<<<<
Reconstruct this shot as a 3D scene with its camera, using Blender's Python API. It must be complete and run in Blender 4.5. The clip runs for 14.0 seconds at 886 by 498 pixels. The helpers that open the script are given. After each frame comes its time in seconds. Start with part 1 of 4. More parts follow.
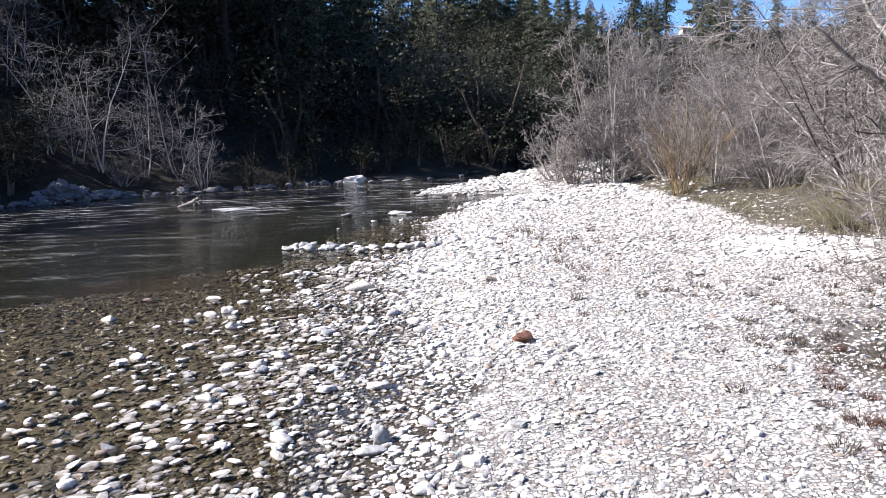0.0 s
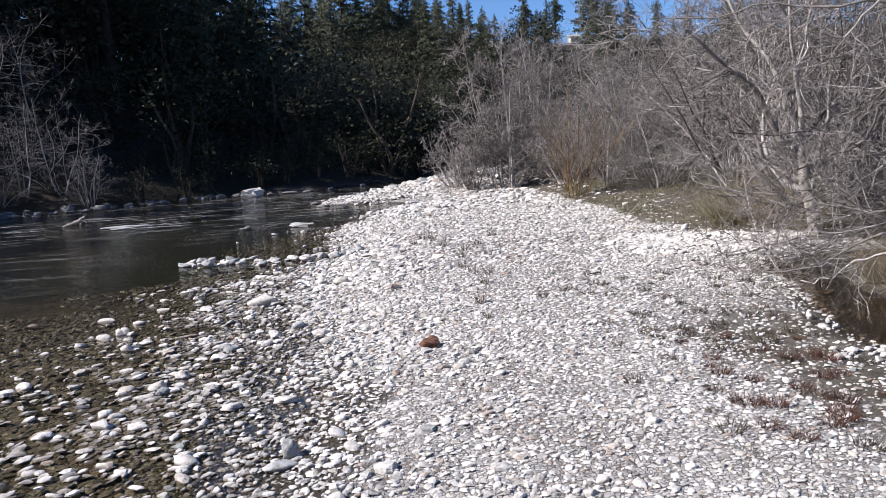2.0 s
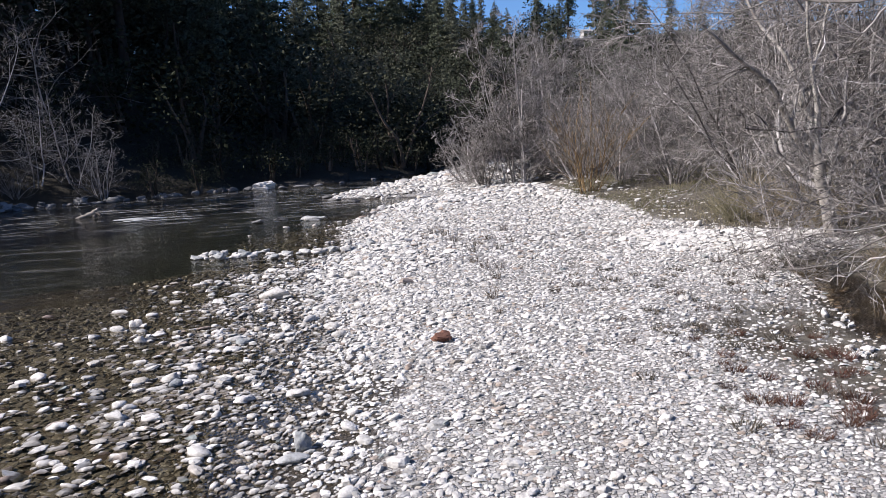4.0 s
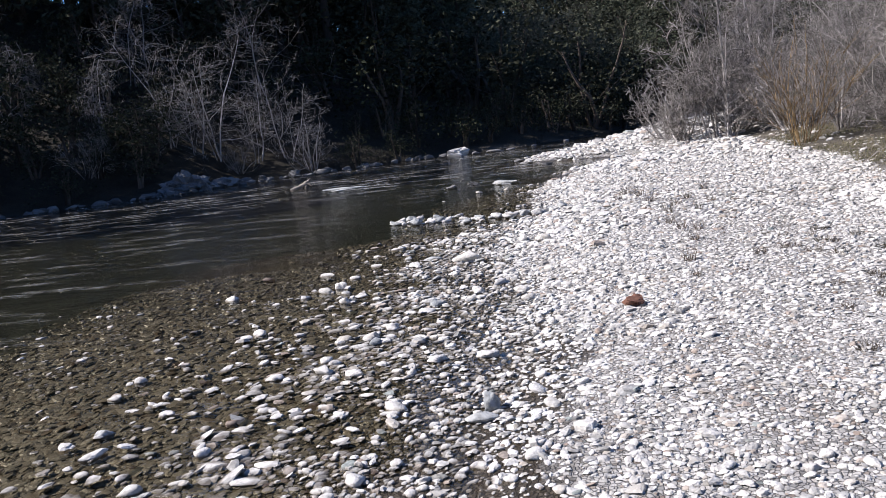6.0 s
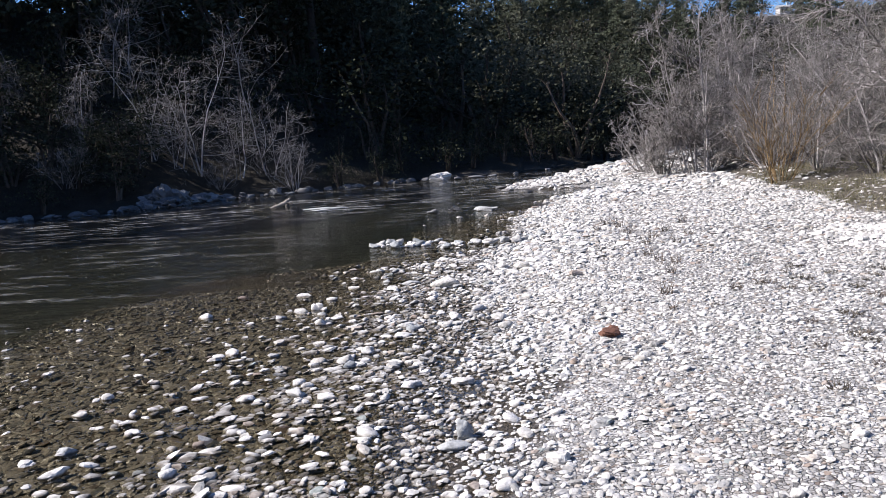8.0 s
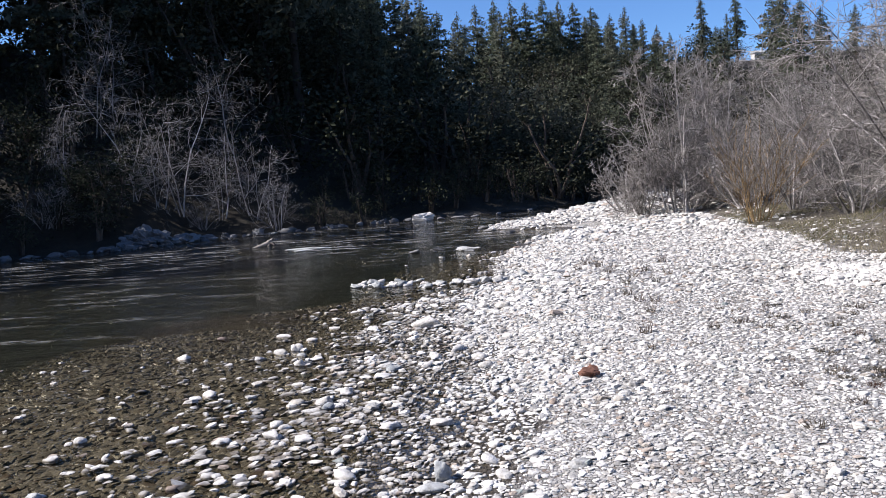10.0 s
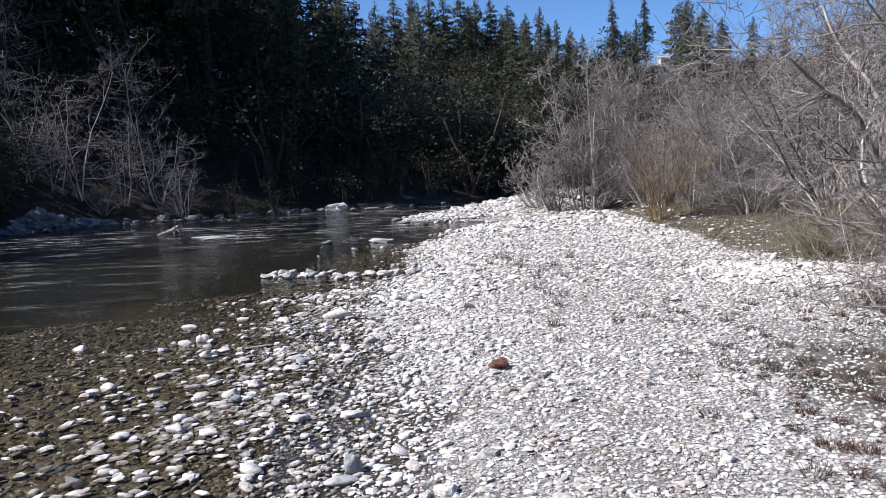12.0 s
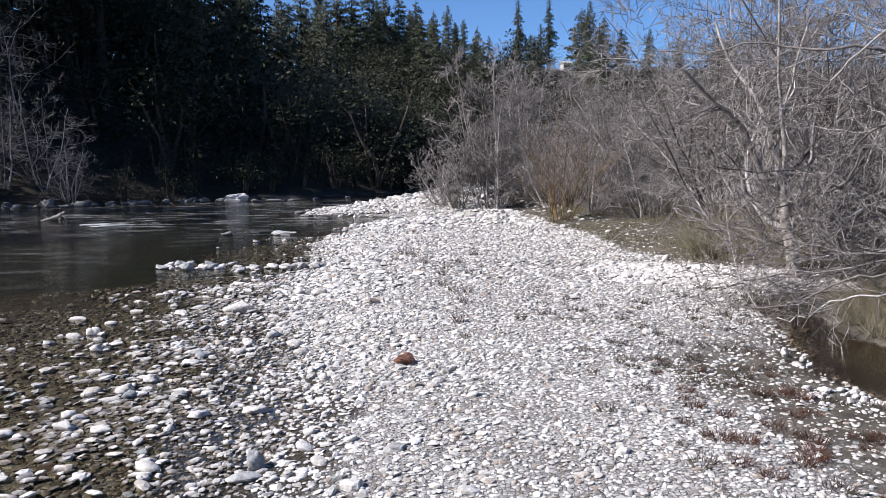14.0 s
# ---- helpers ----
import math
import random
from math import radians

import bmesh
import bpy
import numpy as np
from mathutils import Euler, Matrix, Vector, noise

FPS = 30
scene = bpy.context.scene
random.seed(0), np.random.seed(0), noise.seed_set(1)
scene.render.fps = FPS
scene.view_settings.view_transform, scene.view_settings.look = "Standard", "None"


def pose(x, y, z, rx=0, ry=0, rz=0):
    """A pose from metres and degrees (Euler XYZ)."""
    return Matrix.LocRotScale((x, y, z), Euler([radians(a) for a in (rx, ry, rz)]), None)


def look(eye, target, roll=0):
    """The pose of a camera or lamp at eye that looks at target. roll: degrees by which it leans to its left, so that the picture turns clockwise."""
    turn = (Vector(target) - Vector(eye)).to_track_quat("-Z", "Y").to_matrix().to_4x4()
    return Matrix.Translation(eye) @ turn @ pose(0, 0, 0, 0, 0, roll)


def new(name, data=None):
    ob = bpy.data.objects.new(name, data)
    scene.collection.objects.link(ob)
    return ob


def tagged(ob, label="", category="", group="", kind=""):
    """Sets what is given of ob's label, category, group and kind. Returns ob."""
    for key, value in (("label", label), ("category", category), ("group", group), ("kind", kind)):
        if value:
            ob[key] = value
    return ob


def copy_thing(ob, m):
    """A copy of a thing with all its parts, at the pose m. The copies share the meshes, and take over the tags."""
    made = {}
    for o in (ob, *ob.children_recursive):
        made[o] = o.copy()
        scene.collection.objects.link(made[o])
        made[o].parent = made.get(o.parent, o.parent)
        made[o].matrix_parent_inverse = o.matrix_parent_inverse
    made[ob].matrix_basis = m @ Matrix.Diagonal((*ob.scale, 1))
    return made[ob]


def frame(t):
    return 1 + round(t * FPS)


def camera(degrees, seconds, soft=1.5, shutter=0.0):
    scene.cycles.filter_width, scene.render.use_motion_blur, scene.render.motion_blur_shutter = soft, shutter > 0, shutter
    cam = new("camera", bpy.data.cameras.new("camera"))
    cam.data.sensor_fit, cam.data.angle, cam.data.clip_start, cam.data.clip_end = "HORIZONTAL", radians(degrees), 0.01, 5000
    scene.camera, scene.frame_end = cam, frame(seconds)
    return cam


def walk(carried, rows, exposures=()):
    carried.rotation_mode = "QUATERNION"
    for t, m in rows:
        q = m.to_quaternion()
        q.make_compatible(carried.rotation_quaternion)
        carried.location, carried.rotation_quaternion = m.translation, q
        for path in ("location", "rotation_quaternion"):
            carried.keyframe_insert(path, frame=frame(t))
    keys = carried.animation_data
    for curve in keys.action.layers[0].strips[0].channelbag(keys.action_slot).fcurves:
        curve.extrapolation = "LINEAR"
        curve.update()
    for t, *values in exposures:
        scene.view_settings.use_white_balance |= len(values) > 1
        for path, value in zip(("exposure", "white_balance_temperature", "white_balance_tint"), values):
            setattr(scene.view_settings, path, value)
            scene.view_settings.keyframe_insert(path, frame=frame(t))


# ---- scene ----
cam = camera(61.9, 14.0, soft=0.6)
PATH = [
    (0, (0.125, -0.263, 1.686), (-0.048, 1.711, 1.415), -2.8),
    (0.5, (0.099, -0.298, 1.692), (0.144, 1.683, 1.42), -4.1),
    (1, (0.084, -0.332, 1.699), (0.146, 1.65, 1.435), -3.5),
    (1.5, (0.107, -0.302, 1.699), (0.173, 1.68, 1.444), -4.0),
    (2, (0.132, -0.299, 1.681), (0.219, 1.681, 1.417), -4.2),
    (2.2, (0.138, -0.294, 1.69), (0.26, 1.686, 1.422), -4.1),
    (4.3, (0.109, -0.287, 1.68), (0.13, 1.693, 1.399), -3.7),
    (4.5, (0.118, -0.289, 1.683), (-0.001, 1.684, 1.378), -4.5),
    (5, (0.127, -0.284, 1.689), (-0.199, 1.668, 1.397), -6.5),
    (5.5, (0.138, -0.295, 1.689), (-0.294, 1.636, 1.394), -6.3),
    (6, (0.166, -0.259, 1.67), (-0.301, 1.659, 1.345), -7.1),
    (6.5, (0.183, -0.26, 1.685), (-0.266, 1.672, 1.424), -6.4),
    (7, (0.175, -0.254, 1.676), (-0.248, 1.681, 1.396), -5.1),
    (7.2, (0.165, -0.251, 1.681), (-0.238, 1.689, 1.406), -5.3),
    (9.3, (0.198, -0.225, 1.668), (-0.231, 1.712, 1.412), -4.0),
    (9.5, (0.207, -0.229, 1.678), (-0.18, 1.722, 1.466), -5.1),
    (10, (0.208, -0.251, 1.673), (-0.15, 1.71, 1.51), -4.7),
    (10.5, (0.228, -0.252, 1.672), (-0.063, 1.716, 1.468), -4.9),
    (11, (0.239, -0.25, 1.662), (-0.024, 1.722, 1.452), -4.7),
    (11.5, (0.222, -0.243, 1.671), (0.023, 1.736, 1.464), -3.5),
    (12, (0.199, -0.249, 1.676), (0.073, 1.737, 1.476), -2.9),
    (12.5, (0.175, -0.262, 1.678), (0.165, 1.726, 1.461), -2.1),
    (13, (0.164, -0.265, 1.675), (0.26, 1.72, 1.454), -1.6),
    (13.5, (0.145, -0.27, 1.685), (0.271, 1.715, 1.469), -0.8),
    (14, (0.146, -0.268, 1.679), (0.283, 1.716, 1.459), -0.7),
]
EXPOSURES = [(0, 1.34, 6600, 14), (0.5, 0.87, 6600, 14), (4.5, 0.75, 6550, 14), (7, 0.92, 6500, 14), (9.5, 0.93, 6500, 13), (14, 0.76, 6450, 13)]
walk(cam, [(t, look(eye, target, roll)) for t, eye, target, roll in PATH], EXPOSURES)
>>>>
__TASK DIRECTIONS__
Quote each line of the listing exactly, but leave the pictures out.

__WRITTEN ANSWER__
Reconstruct this shot as a 3D scene with its camera, using Blender's Python API. It must be complete and run in Blender 4.5. The clip runs for 14.0 seconds at 886 by 498 pixels. The helpers that open the script are given. After each frame comes its time in seconds. Start with part 1 of 4. More parts follow.
0.0 s
2.0 s
4.0 s
6.0 s
8.0 s
10.0 s
12.0 s
14.0 s
# ---- helpers ----
import math
import random
from math import radians

import bmesh
import bpy
import numpy as np
from mathutils import Euler, Matrix, Vector, noise

FPS = 30
scene = bpy.context.scene
random.seed(0), np.random.seed(0), noise.seed_set(1)
scene.render.fps = FPS
scene.view_settings.view_transform, scene.view_settings.look = "Standard", "None"


def pose(x, y, z, rx=0, ry=0, rz=0):
    """A pose from metres and degrees (Euler XYZ)."""
    return Matrix.LocRotScale((x, y, z), Euler([radians(a) for a in (rx, ry, rz)]), None)


def look(eye, target, roll=0):
    """The pose of a camera or lamp at eye that looks at target. roll: degrees by which it leans to its left, so that the picture turns clockwise."""
    turn = (Vector(target) - Vector(eye)).to_track_quat("-Z", "Y").to_matrix().to_4x4()
    return Matrix.Translation(eye) @ turn @ pose(0, 0, 0, 0, 0, roll)


def new(name, data=None):
    ob = bpy.data.objects.new(name, data)
    scene.collection.objects.link(ob)
    return ob


def tagged(ob, label="", category="", group="", kind=""):
    """Sets what is given of ob's label, category, group and kind. Returns ob."""
    for key, value in (("label", label), ("category", category), ("group", group), ("kind", kind)):
        if value:
            ob[key] = value
    return ob


def copy_thing(ob, m):
    """A copy of a thing with all its parts, at the pose m. The copies share the meshes, and take over the tags."""
    made = {}
    for o in (ob, *ob.children_recursive):
        made[o] = o.copy()
        scene.collection.objects.link(made[o])
        made[o].parent = made.get(o.parent, o.parent)
        made[o].matrix_parent_inverse = o.matrix_parent_inverse
    made[ob].matrix_basis = m @ Matrix.Diagonal((*ob.scale, 1))
    return made[ob]


def frame(t):
    return 1 + round(t * FPS)


def camera(degrees, seconds, soft=1.5, shutter=0.0):
    scene.cycles.filter_width, scene.render.use_motion_blur, scene.render.motion_blur_shutter = soft, shutter > 0, shutter
    cam = new("camera", bpy.data.cameras.new("camera"))
    cam.data.sensor_fit, cam.data.angle, cam.data.clip_start, cam.data.clip_end = "HORIZONTAL", radians(degrees), 0.01, 5000
    scene.camera, scene.frame_end = cam, frame(seconds)
    return cam


def walk(carried, rows, exposures=()):
    carried.rotation_mode = "QUATERNION"
    for t, m in rows:
        q = m.to_quaternion()
        q.make_compatible(carried.rotation_quaternion)
        carried.location, carried.rotation_quaternion = m.translation, q
        for path in ("location", "rotation_quaternion"):
            carried.keyframe_insert(path, frame=frame(t))
    keys = carried.animation_data
    for curve in keys.action.layers[0].strips[0].channelbag(keys.action_slot).fcurves:
        curve.extrapolation = "LINEAR"
        curve.update()
    for t, *values in exposures:
        scene.view_settings.use_white_balance |= len(values) > 1
        for path, value in zip(("exposure", "white_balance_temperature", "white_balance_tint"), values):
            setattr(scene.view_settings, path, value)
            scene.view_settings.keyframe_insert(path, frame=frame(t))


# ---- scene ----
cam = camera(61.9, 14.0, soft=0.6)
PATH = [
    (0, (0.125, -0.263, 1.686), (-0.048, 1.711, 1.415), -2.8),
    (0.5, (0.099, -0.298, 1.692), (0.144, 1.683, 1.42), -4.1),
    (1, (0.084, -0.332, 1.699), (0.146, 1.65, 1.435), -3.5),
    (1.5, (0.107, -0.302, 1.699), (0.173, 1.68, 1.444), -4.0),
    (2, (0.132, -0.299, 1.681), (0.219, 1.681, 1.417), -4.2),
    (2.2, (0.138, -0.294, 1.69), (0.26, 1.686, 1.422), -4.1),
    (4.3, (0.109, -0.287, 1.68), (0.13, 1.693, 1.399), -3.7),
    (4.5, (0.118, -0.289, 1.683), (-0.001, 1.684, 1.378), -4.5),
    (5, (0.127, -0.284, 1.689), (-0.199, 1.668, 1.397), -6.5),
    (5.5, (0.138, -0.295, 1.689), (-0.294, 1.636, 1.394), -6.3),
    (6, (0.166, -0.259, 1.67), (-0.301, 1.659, 1.345), -7.1),
    (6.5, (0.183, -0.26, 1.685), (-0.266, 1.672, 1.424), -6.4),
    (7, (0.175, -0.254, 1.676), (-0.248, 1.681, 1.396), -5.1),
    (7.2, (0.165, -0.251, 1.681), (-0.238, 1.689, 1.406), -5.3),
    (9.3, (0.198, -0.225, 1.668), (-0.231, 1.712, 1.412), -4.0),
    (9.5, (0.207, -0.229, 1.678), (-0.18, 1.722, 1.466), -5.1),
    (10, (0.208, -0.251, 1.673), (-0.15, 1.71, 1.51), -4.7),
    (10.5, (0.228, -0.252, 1.672), (-0.063, 1.716, 1.468), -4.9),
    (11, (0.239, -0.25, 1.662), (-0.024, 1.722, 1.452), -4.7),
    (11.5, (0.222, -0.243, 1.671), (0.023, 1.736, 1.464), -3.5),
    (12, (0.199, -0.249, 1.676), (0.073, 1.737, 1.476), -2.9),
    (12.5, (0.175, -0.262, 1.678), (0.165, 1.726, 1.461), -2.1),
    (13, (0.164, -0.265, 1.675), (0.26, 1.72, 1.454), -1.6),
    (13.5, (0.145, -0.27, 1.685), (0.271, 1.715, 1.469), -0.8),
    (14, (0.146, -0.268, 1.679), (0.283, 1.716, 1.459), -0.7),
]
EXPOSURES = [(0, 1.34, 6600, 14), (0.5, 0.87, 6600, 14), (4.5, 0.75, 6550, 14), (7, 0.92, 6500, 14), (9.5, 0.93, 6500, 13), (14, 0.76, 6450, 13)]
walk(cam, [(t, look(eye, target, roll)) for t, eye, target, roll in PATH], EXPOSURES)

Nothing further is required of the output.